Starting from the line that contains "return (m.translation, way, ob.name, place, normal)", copy every line exactly until the line that contains "cam.data.dof.aperture_fstop = 17.0", which is also included.

==========

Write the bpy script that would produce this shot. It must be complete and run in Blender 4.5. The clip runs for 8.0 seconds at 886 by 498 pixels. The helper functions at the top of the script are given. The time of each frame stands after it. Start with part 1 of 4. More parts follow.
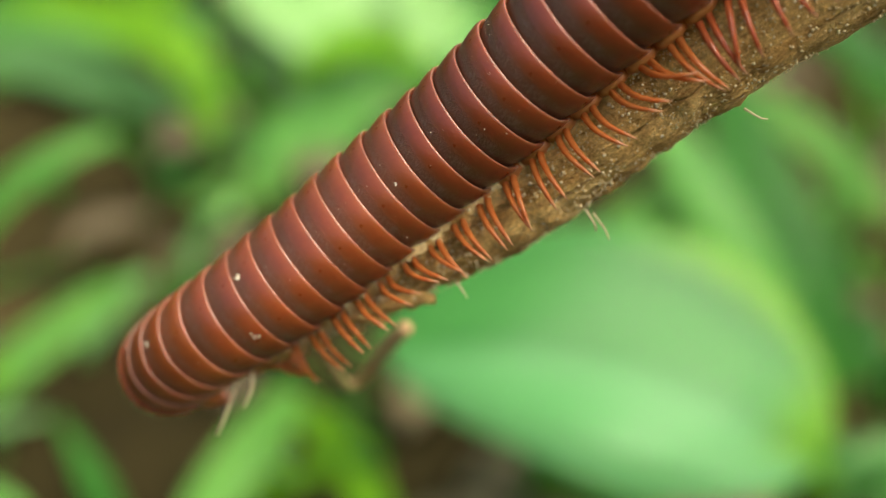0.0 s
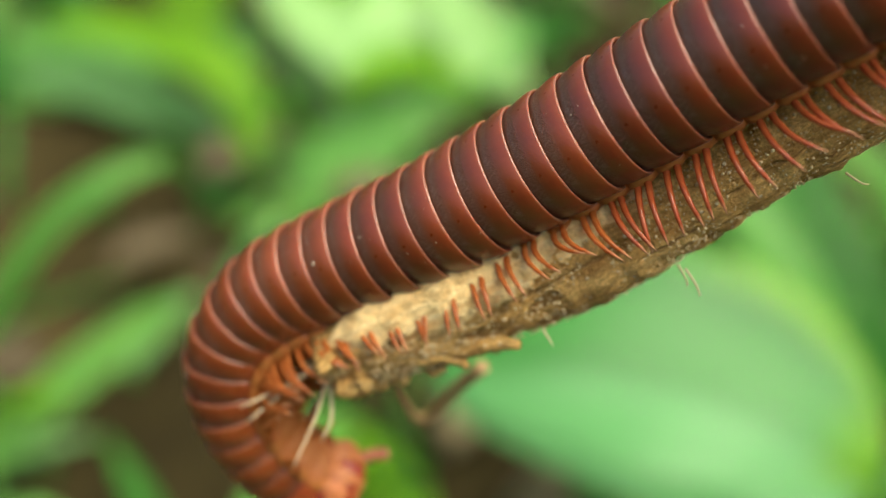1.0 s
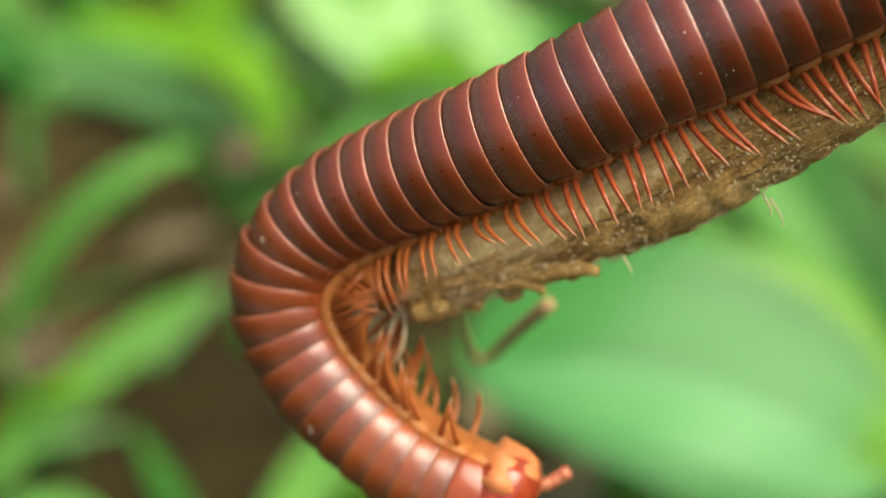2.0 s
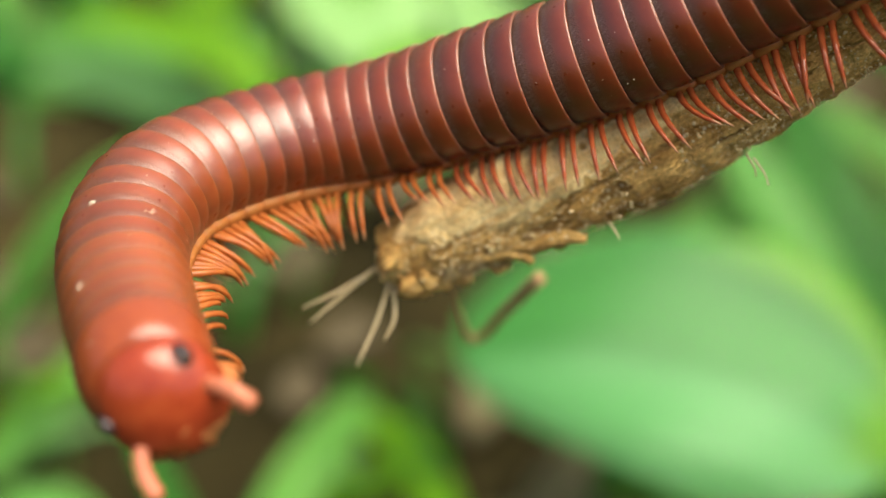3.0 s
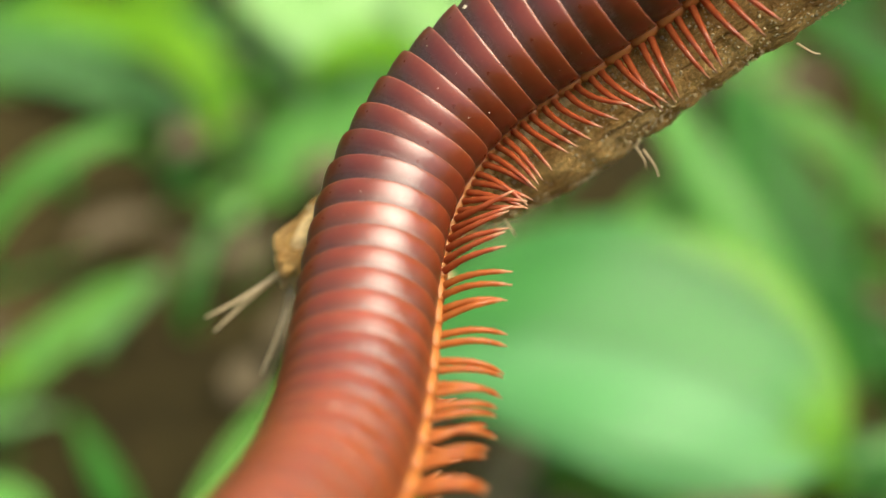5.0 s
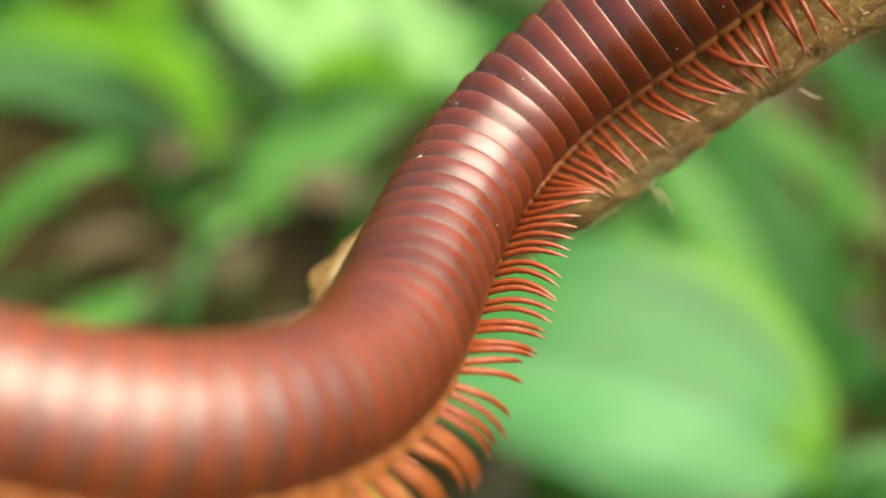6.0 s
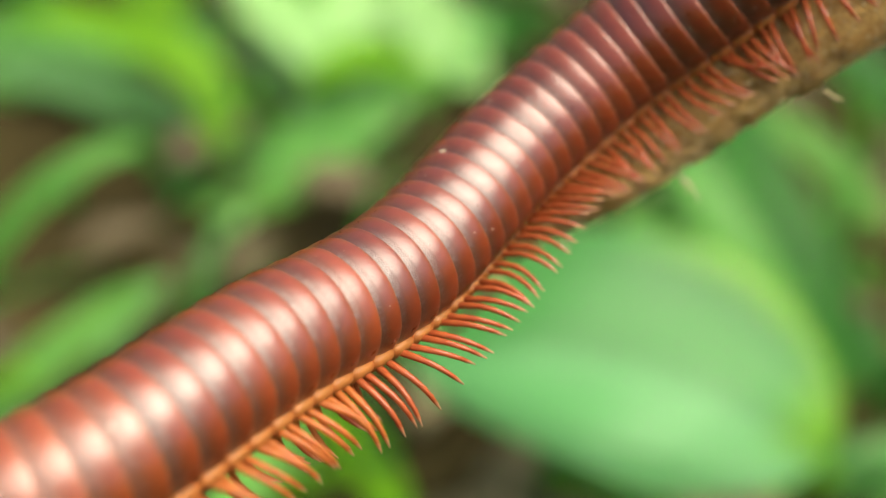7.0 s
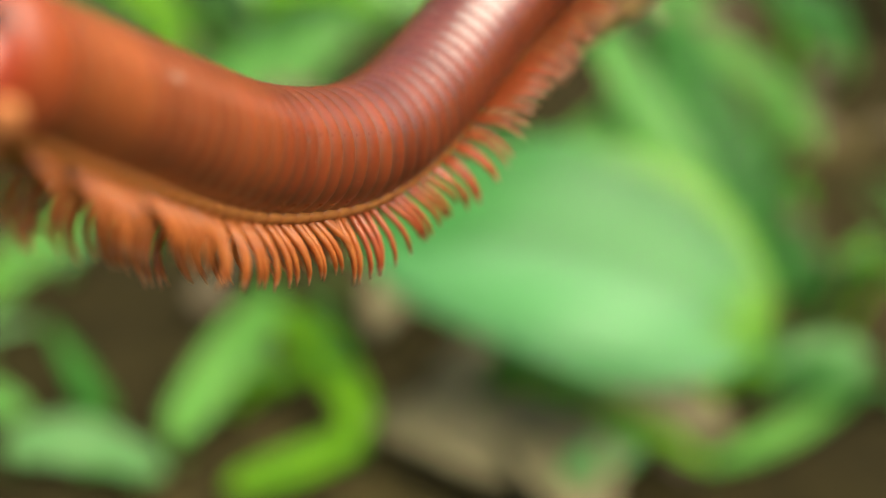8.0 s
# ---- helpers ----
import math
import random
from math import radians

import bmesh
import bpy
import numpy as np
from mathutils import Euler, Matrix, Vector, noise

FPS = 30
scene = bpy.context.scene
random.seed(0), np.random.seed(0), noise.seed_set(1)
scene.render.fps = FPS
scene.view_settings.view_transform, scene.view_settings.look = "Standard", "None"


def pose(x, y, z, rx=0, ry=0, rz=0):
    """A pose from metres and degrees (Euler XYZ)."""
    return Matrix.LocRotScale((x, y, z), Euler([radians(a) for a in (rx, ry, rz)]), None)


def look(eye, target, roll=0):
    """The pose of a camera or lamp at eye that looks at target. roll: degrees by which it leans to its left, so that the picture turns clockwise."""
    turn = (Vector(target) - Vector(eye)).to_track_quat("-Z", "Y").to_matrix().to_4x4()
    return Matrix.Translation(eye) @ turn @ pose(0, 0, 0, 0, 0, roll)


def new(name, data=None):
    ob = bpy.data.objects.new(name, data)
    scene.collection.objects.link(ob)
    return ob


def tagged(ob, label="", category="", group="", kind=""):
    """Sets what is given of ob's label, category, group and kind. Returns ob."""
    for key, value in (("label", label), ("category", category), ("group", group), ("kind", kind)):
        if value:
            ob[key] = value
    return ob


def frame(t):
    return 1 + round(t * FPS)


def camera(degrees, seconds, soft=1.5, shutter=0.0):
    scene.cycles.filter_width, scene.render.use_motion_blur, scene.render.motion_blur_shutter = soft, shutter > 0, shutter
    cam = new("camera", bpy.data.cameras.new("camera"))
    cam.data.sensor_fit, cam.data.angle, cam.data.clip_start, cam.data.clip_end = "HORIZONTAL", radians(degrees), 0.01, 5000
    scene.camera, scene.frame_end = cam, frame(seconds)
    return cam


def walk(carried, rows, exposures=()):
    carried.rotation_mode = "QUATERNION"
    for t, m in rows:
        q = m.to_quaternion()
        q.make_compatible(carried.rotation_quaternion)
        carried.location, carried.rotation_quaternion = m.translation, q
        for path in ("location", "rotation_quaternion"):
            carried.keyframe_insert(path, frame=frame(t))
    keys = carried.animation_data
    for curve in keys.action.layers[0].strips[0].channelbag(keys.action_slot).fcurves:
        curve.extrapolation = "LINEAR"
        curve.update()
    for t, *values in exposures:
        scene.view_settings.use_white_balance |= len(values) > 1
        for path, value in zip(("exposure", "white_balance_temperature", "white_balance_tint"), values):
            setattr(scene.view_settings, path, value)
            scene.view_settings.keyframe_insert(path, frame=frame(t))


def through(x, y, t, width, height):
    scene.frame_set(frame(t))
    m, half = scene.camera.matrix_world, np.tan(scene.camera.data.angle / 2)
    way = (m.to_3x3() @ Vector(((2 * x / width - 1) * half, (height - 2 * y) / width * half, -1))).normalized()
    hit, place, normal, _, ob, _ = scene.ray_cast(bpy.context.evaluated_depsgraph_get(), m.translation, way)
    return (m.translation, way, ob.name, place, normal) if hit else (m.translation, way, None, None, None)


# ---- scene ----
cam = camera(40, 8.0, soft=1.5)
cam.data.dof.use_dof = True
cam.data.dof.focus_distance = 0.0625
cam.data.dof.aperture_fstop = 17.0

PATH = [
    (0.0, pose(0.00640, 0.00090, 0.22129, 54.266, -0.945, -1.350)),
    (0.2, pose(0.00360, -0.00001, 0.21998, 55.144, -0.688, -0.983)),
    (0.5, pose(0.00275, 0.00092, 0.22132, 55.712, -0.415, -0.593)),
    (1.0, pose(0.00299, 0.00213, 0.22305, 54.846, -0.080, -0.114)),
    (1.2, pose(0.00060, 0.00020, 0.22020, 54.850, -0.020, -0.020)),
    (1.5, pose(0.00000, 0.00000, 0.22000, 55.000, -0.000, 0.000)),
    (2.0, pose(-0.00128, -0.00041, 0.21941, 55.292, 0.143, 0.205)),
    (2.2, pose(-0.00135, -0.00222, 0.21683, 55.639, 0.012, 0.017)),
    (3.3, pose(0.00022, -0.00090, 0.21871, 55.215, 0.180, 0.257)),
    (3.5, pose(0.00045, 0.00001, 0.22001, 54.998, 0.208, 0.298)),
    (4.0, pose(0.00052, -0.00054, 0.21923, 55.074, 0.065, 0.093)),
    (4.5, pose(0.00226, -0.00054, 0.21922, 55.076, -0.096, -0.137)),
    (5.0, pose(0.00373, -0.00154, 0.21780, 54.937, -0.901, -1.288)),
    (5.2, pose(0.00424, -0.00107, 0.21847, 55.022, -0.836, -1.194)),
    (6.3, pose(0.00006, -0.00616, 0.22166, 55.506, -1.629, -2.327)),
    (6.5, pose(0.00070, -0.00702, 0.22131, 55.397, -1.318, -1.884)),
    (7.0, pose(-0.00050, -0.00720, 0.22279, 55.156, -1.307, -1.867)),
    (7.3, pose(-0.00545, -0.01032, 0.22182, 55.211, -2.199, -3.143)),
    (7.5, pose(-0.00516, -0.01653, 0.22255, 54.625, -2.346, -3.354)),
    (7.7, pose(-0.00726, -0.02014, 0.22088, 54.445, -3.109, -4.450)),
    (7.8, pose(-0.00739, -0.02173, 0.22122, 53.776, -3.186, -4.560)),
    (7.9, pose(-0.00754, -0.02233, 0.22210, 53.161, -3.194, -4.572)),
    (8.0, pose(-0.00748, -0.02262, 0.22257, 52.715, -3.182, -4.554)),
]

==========

#### RESPONSE
    return (m.translation, way, ob.name, place, normal) if hit else (m.translation, way, None, None, None)


# ---- scene ----
cam = camera(40, 8.0, soft=1.5)
cam.data.dof.use_dof = True
cam.data.dof.focus_distance = 0.0625
cam.data.dof.aperture_fstop = 17.0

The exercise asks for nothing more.